The Arizona Daily Star

Published: 10.07.2004

Greg Hansen: El Rio's make over: from muni eyesore to beauty galore
Greg Hansen
 
Ken Kavanaugh's fee for redesigning the hallowed 75-year-old turf at El Rio Golf Course was ridiculous.
 
"Pro bono," he said. "Zero."
 
"C'mon," you reply. "How much really?"
 
"Listen," Kavanaugh said, "I couldn't stand the thought of someone else doing this golf course in my hometown. This is a museum piece. I would have done it for free, and so I have."
 
On Tuesday afternoon, Kavanaugh stood in the mud at the made-over No. 3 hole and did everything but pray.
 
"I love this place," he said. "We wanted El Rio to look old and play old. This is the essence of what we have done out here.

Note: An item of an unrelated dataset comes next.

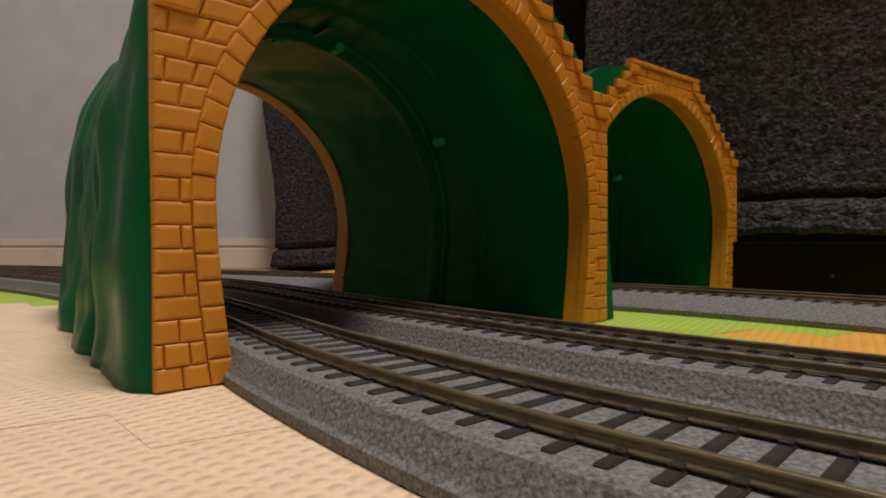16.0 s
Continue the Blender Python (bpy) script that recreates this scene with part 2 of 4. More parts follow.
def railway_track(line, label, s0, s1, v0, v1, squeeze, fade, half=0.0205, pitch=0.0076):
    """A line of model track: bed, two rails, sleepers; those from v0 to v1 are parts, the rest one piece. half: half width of the bed's foot."""
    t = thing("railway_track", label, "model track", "model railway tracks")
    bm = bmesh.new()
    top = SLEEPER_TOP - 0.0005
    side = [(half, 0), (half, 0.0022), (half - 0.001, 0.0030), (0.0172, top - 0.0006), (0.0158, top)]
    sweep(bm, line, s0, s1, [(-a, z) for a, z in side] + side[::-1], 0.004)
    part("ballast_bed", bm, BALLAST, t, "grey granular ballast bed")
    for k in (-1, 1):
        bm = bmesh.new()
        sweep(bm, line, s0, s1, [(k * (GAUGE / 2 + 0.0006) + a, RAIL_TOP + z) for a, z in RAIL_PROFILE], 0.004)
        part("rail", bm, RAIL, t, "weathered brown metal rail", True)
    s, i = v0, 0
    while s < v1:
        x, y, h = at(line, s)
        shared("sleeper", SLEEPER_MESH, t, pose(x, y, SLEEPER_TOP, 0, 0, math.degrees(h)))
        s += pitch * (1 - squeeze * math.exp(-max(i - 12, 0) / fade))
        i += 1
    bm = bmesh.new()
    for a, b in ((s0 + 0.01, v0 - pitch), (s, s1 - 0.01)):
        for k in range(int((b - a) / pitch)):
            x, y, h = at(line, a + k * pitch)
            vs = box(bm, -0.0012, 0.0012, -0.0150, 0.0150, -0.0016, 0)
            bmesh.ops.transform(bm, matrix=pose(x, y, SLEEPER_TOP, 0, 0, math.degrees(h)), verts=vs)
    part("sleeper_row", bm, SLEEPER, t)["kind"] = "stuff"
    return t


sN, sM, sF = nearest(LINE_NEAR, 0.0258, 0.0775), nearest(LINE_MID, 0.0388, 0.1537), nearest(LINE_FAR, 0.1438, 0.287)
railway_track(LINE_NEAR, "curved model track with dark sleepers entering the large arch", sN - 0.80, sN + 1.75, sN - 0.0965, sN + 0.62, 0.17, 5.0)
railway_track(LINE_MID, "curved model track with dark sleepers between two other tracks", sM - 1.10, sM + 2.05, sM - 0.13, sM + 0.68, 0.17, 9.0)
railway_track(LINE_FAR, "curved model track with dark sleepers running through the set-back arch", sF - 0.66, sF + 1.30, sF - 0.12, sF + 0.80, 0.06, 9.0, half=0.0275)

# ---- room ----
def slab(name, x0, x1, y0, y1, z0, z1, mat, label="", category="", kind="structure", bevel=0.0):
    bm = bmesh.new()
    box(bm, x0, x1, y0, y1, z0, z1, bevel)
    return tagged(part(name, bm, mat), label, category, kind=kind)


WALL_Y = 1.02
slab("floor", -2.2, 2.2, -2.4, WALL_Y + 0.1, -0.13, -0.0105, FLOOR_WOOD)
slab("wall_north", -2.2, 2.2, WALL_Y, WALL_Y + 0.1, -0.0105, 2.4, WALLPAPER)
slab("wall_south", -2.2, 2.2, -2.5, -2.4, -0.0105, 2.4, WALLPAPER)
slab("wall_west", -2.3, -2.2, -2.5, WALL_Y + 0.1, -0.0105, 2.4, WALLPAPER)
slab("wall_east", 2.2, 2.3, -2.5, WALL_Y + 0.1, -0.0105, 2.4, WALLPAPER)
slab("ceiling", -2.3, 2.3, -2.5, WALL_Y + 0.1, 2.4, 2.5, CEILING_PAINT)
bm = bmesh.new()
box(bm, -2.2, 2.2, WALL_Y - 0.007, WALL_Y, -0.0105, 0.0245, 0.001)
box(bm, -2.2, 2.2, WALL_Y - 0.0045, WALL_Y, 0.0245, 0.027)
box(bm, -2.2, 2.2, WALL_Y - 0.007, WALL_Y, 0.027, 0.0415, 0.002, 2)
tagged(part("baseboard", bm, CREAM_PAINT), kind="structure")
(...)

The (Los Angeles) Riviera Country Club would be proud to have this hole."
 
So he gave Tucson City Golf a freebie.
 
Over the past quarter-century, Tucson golf property owners have paid millions of dollars to Jack Nicklaus, Arnold Palmer, Tom Weiskopf, Tom Lehman, Craig Stadler - a veritable Ryder Cup roll call - to fly into town, cut away cacti and uproot quail for the purpose of building big-name golf courses.
 
But El Rio?
 
It is surrounded on one side by urban blight, on another by low-rent apartment units, on another by traffic and on all sides by people looking down their noses at this wrong-side-of-the-tracks muni.
 
It's like dusting off an old watch you find in the closet and discovering it's a first-edition Rolex.
 
Sometime soon, perhaps early December, El Rio will reopen and those who have played and appreciate Kavanaugh's fabulous 1990s makeover of the Dell Urich Golf Course will understand that he didn't just get lucky once.
 
El Rio, you look mah-velous.
 
For the past six months, Kavanaugh and his golf crony, Tucson attorney Chip Plowman, a former caddie on the PGA Tour, have met at El Rio to discuss, sometimes with animation and often applying four-letter curses, what should be done to preserve the original character of El Rio.
 
"This course had been arbitrarily changed and dumbed-down so many times since 1930 that it lost its character," said Plowman, a member of the Tucson Greens Committee. "When Ken restored the bunkers to their original state, we saw dirt that hadn't seen the light of day for 70 years."
 
Given its dignity and its original personality back, the new/old El Rio Golf Course has not been redone in an attempt to squeeze more money out of the cart-pulling muni golfers who are already squeezed tight.
 
Thanks to a $1 million gift by the Tucson Conquistadores, the PGA Tour's First Tee program has been incorporated into Kavanaugh's design. The once dumpy, dirt-bowl of a driving range lining West Speedway is now nothing but green.
 
Kavanaugh designed three par-3 holes within the driving range, to be used exclusively by junior golfers. At other times, it will be an aesthetically pleasing driving range. Each of the 18 holes on the course are now equipped with junior tees. A short-game practice facility has been built between the 17th and 18th holes.
 
Legendary golf course architect William P. "Billy" Bell designed El Rio in the late 1920s. He was something of a workaholic, who, during the same period, designed Randolph Golf Course and a score of others, including Mesa, Yuma and Phoenix courses. Years later, Bell designed Forty Niner Country Club and the Tucson Country Club.
 
His work at El Rio was typical of the 1920s: small greens, narrow fairways, formidable bunkers.
 
Kavanaugh essentially shaved down El Rio's greens back to Bell's specifications. He added a dozen bunkers, almost all of them deeper and larger. He realigned the tees at Nos. 1, 6, 12, 15, 17 and 18 so that "you can see the hole."
 
He took out all of the cement curbing, eliminated cart paths in unnecessary areas and planted grass.
 
"We studied aerial photographs of the area from 70 years ago," Kavanaugh said. "We put back the quirky little contours around the greens, the way Bell intended it to be. We restored the course's integrity."
 
El Rio now looks like a golf course, not a hurry-up-and-play muni.
 
"Before," said Kavanaugh, "this was a golf carnival. People putting, people driving carts, congestion everywhere."
 
By December, when the grass has fully grown, El Rio will be something it hasn't been for decades: a beauty.
 
"What Ken has done," said Plowman, "is to give Tucson a third great public golf course.
 
"The Randolph and Dell Urich complex is one of the best of its kind in the country, especially for the size of Tucson. Now, with El Rio back to its original state, we've got three great public golf courses. How many cities can say that?"